Il aurait mieux valu que l'acte III de la décentralisation précède la modification des scrutins locaux. Mais soit.
Dans notre République, l'usage veut néanmoins que le mode d'élection ne subisse pas de changement dans l'année précédant le vote. Or, on va rompre avec cette tradition si les allers-retours avec le Sénat se prolongent.
Le refus du Sénat d'adopter ce projet de loi révèle d'ailleurs une insuffisance de concertation.
Je ne suis pas absolument pas convaincu par votre binôme. Deux candidats sont élus ensemble, mais ils exercent leur mandat séparément. Ce système inédit, qui n'existe nulle part au monde, permettra d'atteindre votre objectif de parité, mais il créera une concurrence ingérable, une véritable « usine à gaz ». Un scrutin de liste départemental aurait permis de consolider l'ancrage territorial, d'assurer l'égal accès des hommes et des femmes au mandat et de garantir la représentation de l'ensemble des forces politiques.
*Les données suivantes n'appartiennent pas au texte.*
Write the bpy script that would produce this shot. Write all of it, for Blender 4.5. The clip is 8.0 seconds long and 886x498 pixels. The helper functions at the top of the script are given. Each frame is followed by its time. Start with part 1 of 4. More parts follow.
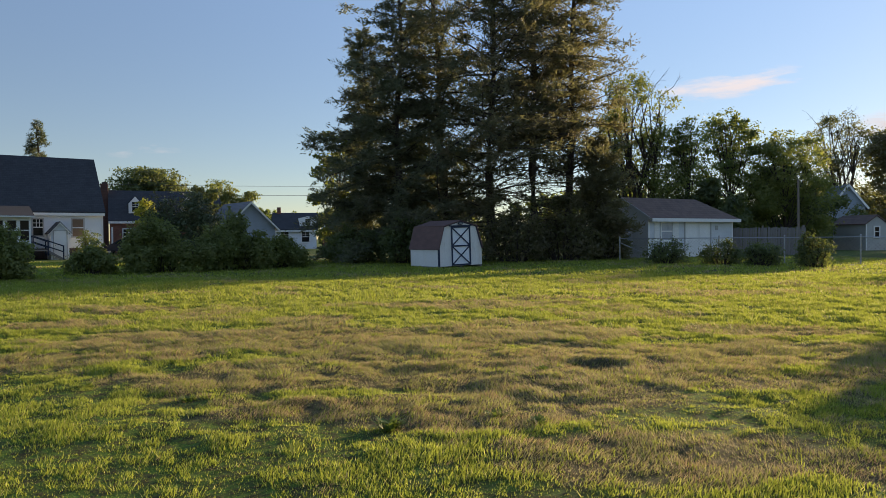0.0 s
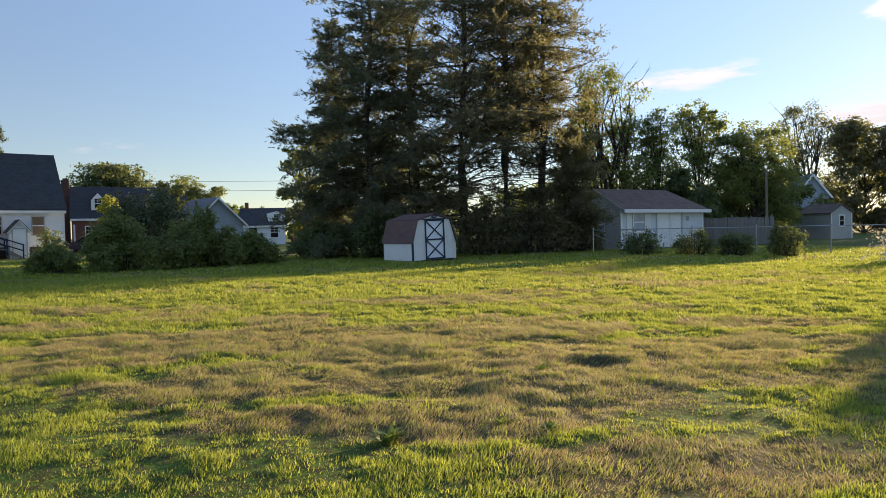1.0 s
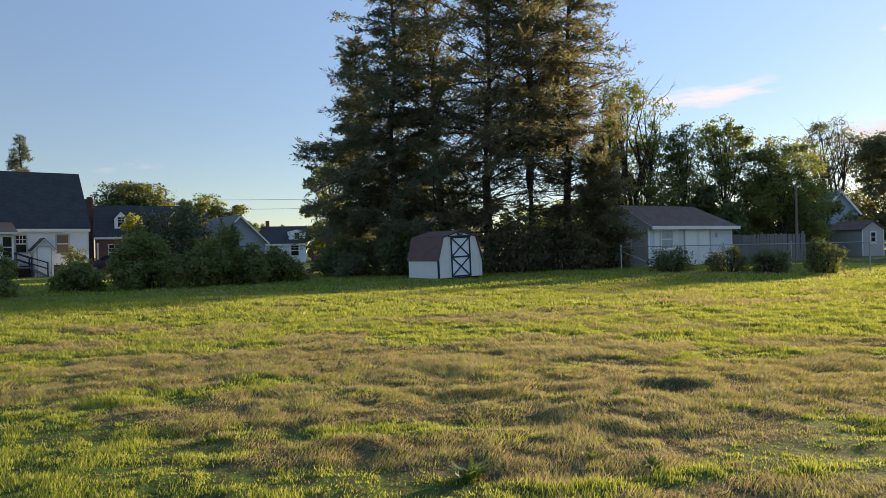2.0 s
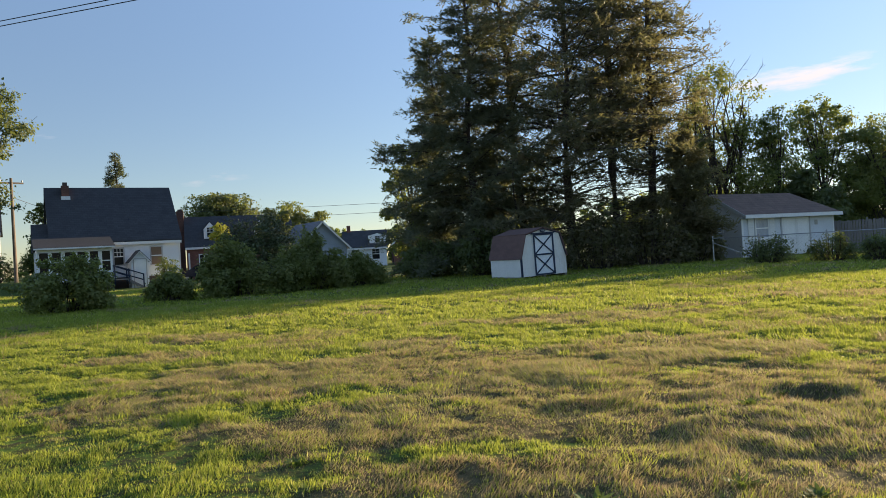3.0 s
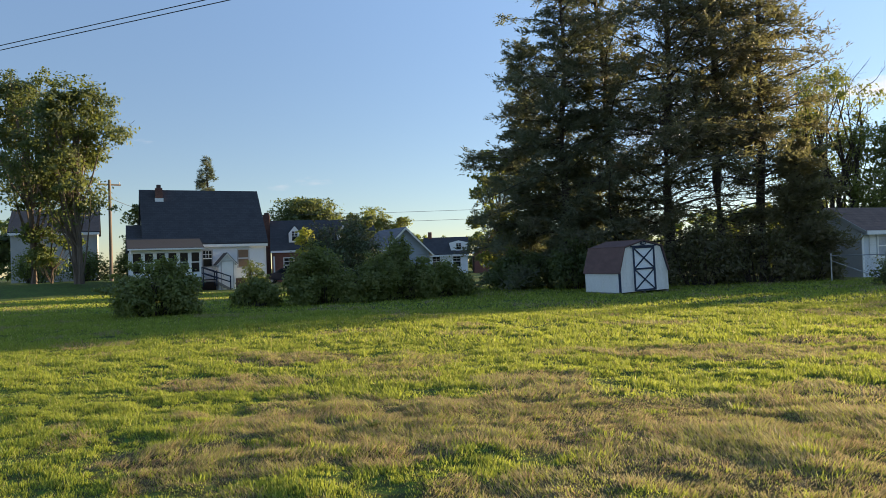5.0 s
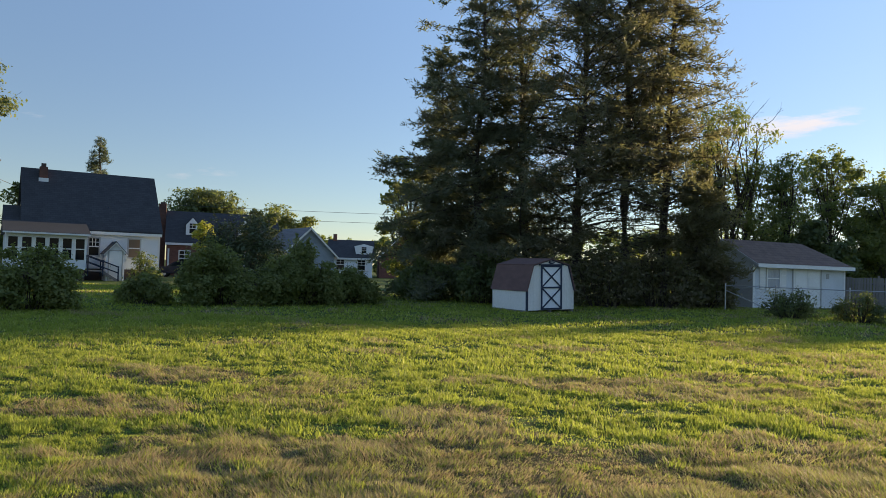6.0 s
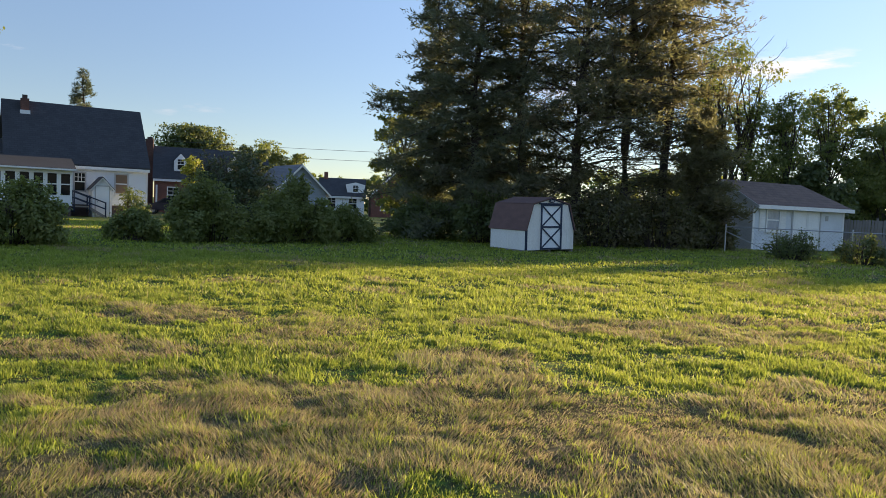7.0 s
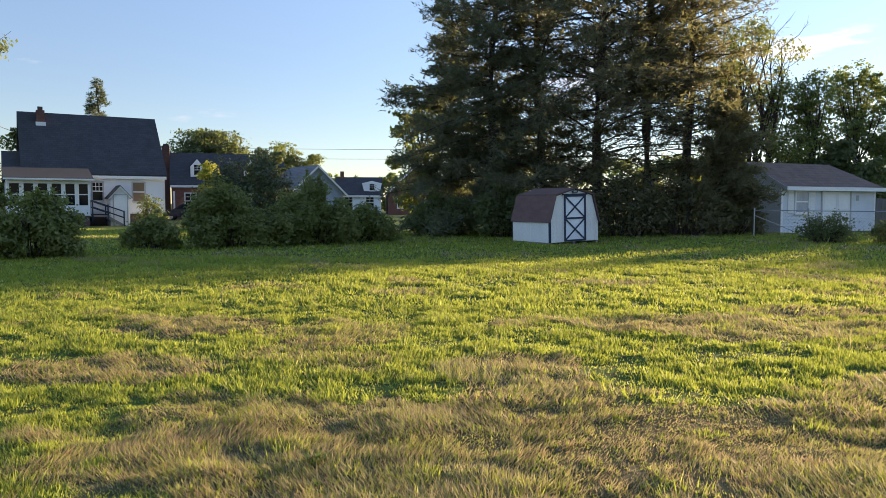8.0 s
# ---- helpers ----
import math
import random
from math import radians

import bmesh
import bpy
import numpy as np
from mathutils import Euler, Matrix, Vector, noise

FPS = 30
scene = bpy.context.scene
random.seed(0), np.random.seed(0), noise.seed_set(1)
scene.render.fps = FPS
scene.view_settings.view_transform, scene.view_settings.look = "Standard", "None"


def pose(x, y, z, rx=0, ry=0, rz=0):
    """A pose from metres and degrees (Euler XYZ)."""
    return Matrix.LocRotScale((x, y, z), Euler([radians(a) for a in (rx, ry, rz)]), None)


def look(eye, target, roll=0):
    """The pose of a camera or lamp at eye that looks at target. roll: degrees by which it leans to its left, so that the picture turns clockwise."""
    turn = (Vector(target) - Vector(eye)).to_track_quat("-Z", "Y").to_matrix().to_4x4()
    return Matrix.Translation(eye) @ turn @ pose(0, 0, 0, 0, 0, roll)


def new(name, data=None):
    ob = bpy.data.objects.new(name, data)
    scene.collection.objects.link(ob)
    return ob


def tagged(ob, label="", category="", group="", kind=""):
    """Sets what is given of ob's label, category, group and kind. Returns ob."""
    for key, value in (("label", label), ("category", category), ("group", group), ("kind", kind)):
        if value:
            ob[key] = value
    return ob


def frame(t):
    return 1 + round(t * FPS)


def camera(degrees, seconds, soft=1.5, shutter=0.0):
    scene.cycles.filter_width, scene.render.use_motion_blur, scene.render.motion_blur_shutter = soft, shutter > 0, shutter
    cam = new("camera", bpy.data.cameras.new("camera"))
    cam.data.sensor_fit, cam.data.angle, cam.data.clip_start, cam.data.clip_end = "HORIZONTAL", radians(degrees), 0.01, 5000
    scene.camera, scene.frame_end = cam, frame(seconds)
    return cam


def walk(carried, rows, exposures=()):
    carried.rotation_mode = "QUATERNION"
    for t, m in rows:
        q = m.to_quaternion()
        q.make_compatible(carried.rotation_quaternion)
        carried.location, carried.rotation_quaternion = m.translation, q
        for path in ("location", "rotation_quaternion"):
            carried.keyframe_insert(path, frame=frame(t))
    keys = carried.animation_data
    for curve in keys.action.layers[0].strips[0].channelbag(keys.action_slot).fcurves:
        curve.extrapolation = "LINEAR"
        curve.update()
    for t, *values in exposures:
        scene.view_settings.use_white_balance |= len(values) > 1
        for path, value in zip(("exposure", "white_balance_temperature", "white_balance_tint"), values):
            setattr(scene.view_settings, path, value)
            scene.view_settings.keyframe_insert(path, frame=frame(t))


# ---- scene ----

Enfin, contrairement à votre présentation, les exigences pesant sur le redécoupage des cantons n'émanent pas du Conseil constitutionnel, mais de décisions du Conseil d'État rendues à l'occasion de modifications très ponctuelles des limites territoriales des cantons. Votre redécoupage s'apparente donc à un « tripatouillage », puisque les cantons ne correspondront plus aux circonscriptions électorales, alors même que le mode de scrutin législatif va lui aussi évoluer. Bien que les collectivités « territoriales » aient une existence constitutionnelle dans la République décentralisée, des pans entiers de « territoires » cesseront d'être représentés. Or, le développement équilibré du territoire national constitue l'un de nos défis majeurs. Dans un département comme la Côte d'Or, qui compte 706 communes, ma circonscription législative représente 54 % du territoire et regroupe 17 cantons. Avec cette réforme, nous passerons à 4 cantons ! Cela fera d'immenses circonscriptions et aboutira à une primauté de fait de la principale agglomération. Tout cela est très dangereux pour notre organisation territoriale.